Haydn: Symphony No. 8, “Le soir”; Symphony No. 84; Violin Concerto No. 3. Aisslin Nosky, violin; Handel and Haydn Society conducted by Harry Christophers. CORO. $18.99.

     A daring and delicious presentation of Haydn, these three live-recording CDs from the Handel and Haydn Society under Harry Christophers offer something quite different from the normal approach to recordings of this music and are unalloyed successes in their handling of it. The Society was founded in 1815 to perform music that was then old (Handel) and then new (Haydn), and while it is in many ways quite different today – no, there are no 200-plus-year-old musicians – its commitment to the music of its original time is strong and sure two centuries later. But this is not just another original-instrument, historic-performance-practice group. It is one that thinks about music in context: the context of the time in which it was originally written, the context of today’s audiences, and the context of certain specific pieces within the overall musical output of a particular composer.
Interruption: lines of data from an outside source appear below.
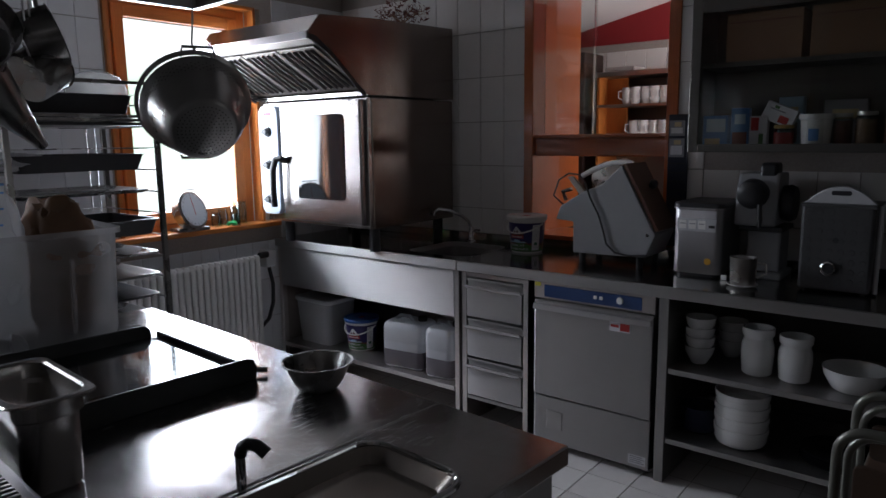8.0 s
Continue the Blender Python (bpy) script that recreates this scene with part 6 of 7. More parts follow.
spatula(hang(1.175, 12), 2.02, 1.56, 0.06, "bright steel spatula hanging among the pans")
spatula(hang(1.275, -20), 2.02, 1.50, 0.05, "narrow bright steel spatula hanging low")
spatula(hang(1.445, 8), 2.02, 1.53, 0.055, "long steel turner hanging in front of pans")
gt = thing("box_grater", hang(1.225, 25), "bright steel grater hanging on a hook", "grater", "hanging utensils")
gb = part("plate", prism(rounded(-0.04, 0.04, 1.47, 1.64, 0.012), -0.006, -0.004, "y"), STEEL_WORN, gt)
for k in range(6):
    part("slot", box(-0.030, 0.030, -0.0085, -0.006, 1.49 + 0.022 * k, 1.496 + 0.022 * k), CHROME, gb)
part("hook", tube([(0, -0.005, 1.635), (0, 0.0, 2.012), (0, 0.010, 2.034), (0, 0.020, 2.015)], 0.002, 5), STEEL_WIRE, gt)

# colander
COLANDER_STEEL = material("grey_colander_steel", (0.42, 0.41, 0.395), 0.30, 1.0, 0.10, 30, 0.03, (1, 1, 8), 0.16, 6)
cl = thing("colander", hung(1.994, 1.888, 1.612, 0, 0) @ look((0, 0, 0), (0.36, 0.80, 0.50)), "large dark steel colander hanging from the hood", "colander")
# the open side looks away from the room's aisle: base along +z of its own axis
R, RB, D = 0.163, 0.102, 0.158
part("bowl", lathe([(0, D), (RB * 0.9, D), (RB, D - 0.006), (RB + 0.006, D - 0.014), (RB + 0.03, D * 0.62), (R - 0.02, D * 0.18), (R - 0.004, 0.012), (R + 0.008, 0.004), (R + 0.010, -0.002), (R - 0.004, 0.0), (R - 0.010, 0.012), (RB + 0.02, D * 0.62), (RB - 0.008, D - 0.01), (0, D - 0.004)], 48), COLANDER_STEEL, cl, smooth=True)
part("second_rim", lathe([(R + 0.004, -0.012), (R + 0.016, -0.018), (R + 0.016, -0.024), (R + 0.002, -0.022)], 48, close=True), COLANDER_STEEL, cl, smooth=True, m=pose(-0.006, 0.005, 0.004))
bmh = bmesh.new()
for kr in range(1, 8):
    rr = 0.0115 * kr
    for q in range(6 * kr):
        a = 2 * math.pi * q / (6 * kr)
        lathe([(0, D + 0.0006), (0.0021, D + 0.0006)], 6, bmh, rr * math.cos(a), rr * math.sin(a))
for kr in range(5):
    zz = D * (0.10 + 0.055 * kr)
    rr = R - 0.004 - 0.20 * (zz - 0.012)
    for q in range(44):
        a = 2 * math.pi * (q + 0.5 * (kr % 2)) / 44
        c = Vector((rr * math.cos(a), rr * math.sin(a), zz))
        tv, uv = Vector((-math.sin(a), math.cos(a), 0)) * 0.0022, Vector((-0.2 * math.cos(a), -0.2 * math.sin(a), 1)).normalized() * 0.0022
        nv = Vector((math.cos(a), math.sin(a), 0.2)) * 0.0012
        bmh.faces.new([bmh.verts.new(c + nv + tv * math.cos(t) + uv * math.sin(t)) for t in [2 * math.pi * i / 6 for i in range(6)]])
ho = part("perforation", bmh, PRINT_BLACK, cl, "rings of small drain holes")
tagged(ho, kind="stuff")
part("handle", tube([(-0.05, R + 0.004, -0.005), (-0.045, R + 0.035, -0.008), (0.045, R + 0.035, -0.008), (0.05, R + 0.004, -0.005)], 0.005, 8), COLANDER_STEEL, cl, smooth=True)
part("handle", tube([(-0.05, -R - 0.004, -0.005), (-0.045, -R - 0.03, -0.008), (0.045, -R - 0.03, -0.008), (0.05, -R - 0.004, -0.005)], 0.005, 8), COLANDER_STEEL, cl, smooth=True)
hk = thing("wire_hook", at(I4, 1.945, 1.806, 0), "long steel wire hook holding the colander", "hook", "pan hooks")
part("wire", tube([(0.0, 0, 2.29), (0.0, 0, 1.99), (0.003, 0.0, 1.88), (0.0, 0.01, 1.80), (0.0, 0.0, 1.775), (0.0, -0.012, 1.79)], 0.003, 6), STEEL_WIRE, hk)

# ---- wall between the windows ----
hb = thing("coat_hooks", I4, "small row of wall hooks", "hooks")
part("hook_board", box(1.26, 1.62, 3.452, 3.47, 1.50, 1.535, 0.003), STEEL_CAB, hb)
for x in (1.31, 1.44, 1.56):
    part("hook", tube([(x, 3.455, 1.515), (x, 3.425, 1.51), (x, 3.418, 1.53)], 0.004, 6), CHROME, hb)


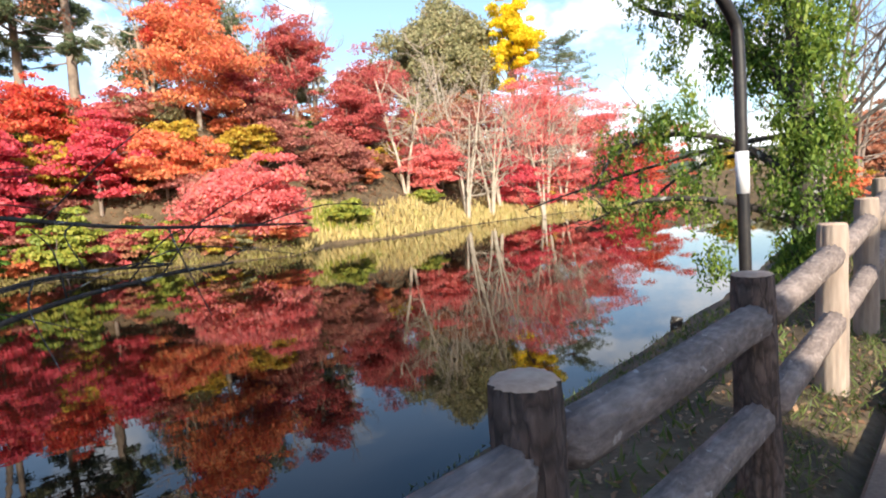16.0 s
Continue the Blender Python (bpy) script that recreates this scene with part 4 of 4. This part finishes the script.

     It is this last context that is especially apparent and enlightening on three CORO discs that offers performances from 2013, 2015 and 2016. The works here are the three early symphonies that Haydn certainly conceived as a trilogy, but spread over three CDs instead of offered on a single one; the three surviving violin concertos that are certainly (well, almost certainly) by Haydn; and the first three of the six “Paris” symphonies. This is a rather aberrant way to present this music, but by taking chances and offering it like this, Christophers and the orchestra make an unusually trenchant case for the similarities and differences among various Haydn works, and give listeners an unusual opportunity for a clear comparison of what stayed the same during Haydn’s career and what changed, sometimes a great deal.

     This is scarcely a perfect approach, if any such exists. For example, the 30-or-so-piece orchestra is just the right size for the early symphonies and concertos, but not for the “Paris” symphonies, which were written for an orchestra much closer in size to a full-scale modern one, with 40 violins and 10 (!) double basses. But what the Handel and Haydn Society lacks in sheer heft, it more than makes up for in clarity, responsiveness, and the sheer verve and joy that permeate all these performances. This is unusually apparent in the concertos, which are not among Haydn’s most-significant works. For years, nine violin concertos were attributed to him; eventually it was determined that only four of the nine were authentic; one of those four was lost; so there are now three remaining, oddly numbered Nos. 1, 3 and 4. Of them, No. 4 remains somewhat doubtful in authorship, although it has enough Haydn flavor so that it is most likely the earliest surviving concerto rather than one created by someone else. What is delightful here is that Aisslin Nosky refuses to treat any of the concertos as throwaways or minor works, insisting that their poise, balance, elegance, and sense of fun make them worthy Haydn offerings despite their uncontested “throwback” nature as to structure. The concertos, placed between the symphonies on all these discs, thus provide some aural breathing space for listeners as well as being finely wrought pleasantries in their own right.

     Symphonies Nos. 6, 7 and 8 are among the most virtuosic that Haydn ever wrote, containing a wealth of solo passages for violin, cello, double bass, bassoon, flute and horn. They were intended to impress Haydn’s then-new employer, Prince Paul Anton Esterházy, and likely also to engage the appreciation of the orchestra members, with many of whom Haydn was on friendly terms. There is a sense of camaraderie in these symphonies that stands out time and time again and that seems particularly well-suited to the approach of the Handel and Haydn Society players. The symphonies have a bit of tone painting – a sunrise here, some birdsong there, a storm elsewhere – but they are not really any sort of program music in the way that, say, Beethoven’s Symphony No. 6 would later be. Instead, they show Haydn shaping the form of the symphony itself, determining what to carry over from earlier times and what to introduce that is new, how to balance groups of instruments against each other, when to allow solo passages to stand out, and so forth. The Handel and Haydn Society treats them as essentially expanded, virtuosic chamber music, a stance that fits the music very well indeed.

     More than 20 years later, Haydn had fully solidified symphonic structure in essentially the form in which composers still use it today. The first three “Paris” symphonies show this quite clearly: there is a sureness to the themes and their development, a careful arrangement of keys, strikingly clear modulation from one to another, and orchestral balance that seems so right and natural that it is hard to believe it scarcely existed a few decades earlier. The subtitles of Symphonies Nos. 82 and 83 are not by Haydn – he did assign those of Nos. 6, 7 and 8 – but it is musically clear why those subtitles were thought up in the 19th century. It is also clear that Haydn was not consciously imitating a bear, a hen or anything else in these expanded, beautifully formed and often wryly, wittily amusing works of pure music. Christophers and his players present the symphonies with strength, clarity, rhythmic certainty, and exemplary sectional balance, so the music flows with a sense of inevitability that makes Haydn’s occasional, characteristic veering in unexpected directions that much more attractive. All the performances on these CDs are ones of great style, wonderfully informed historic authenticity, and enjoyment of the music, a totality of approach that renders these works, even the best-known among them, fresh, new, and thoroughly engaging.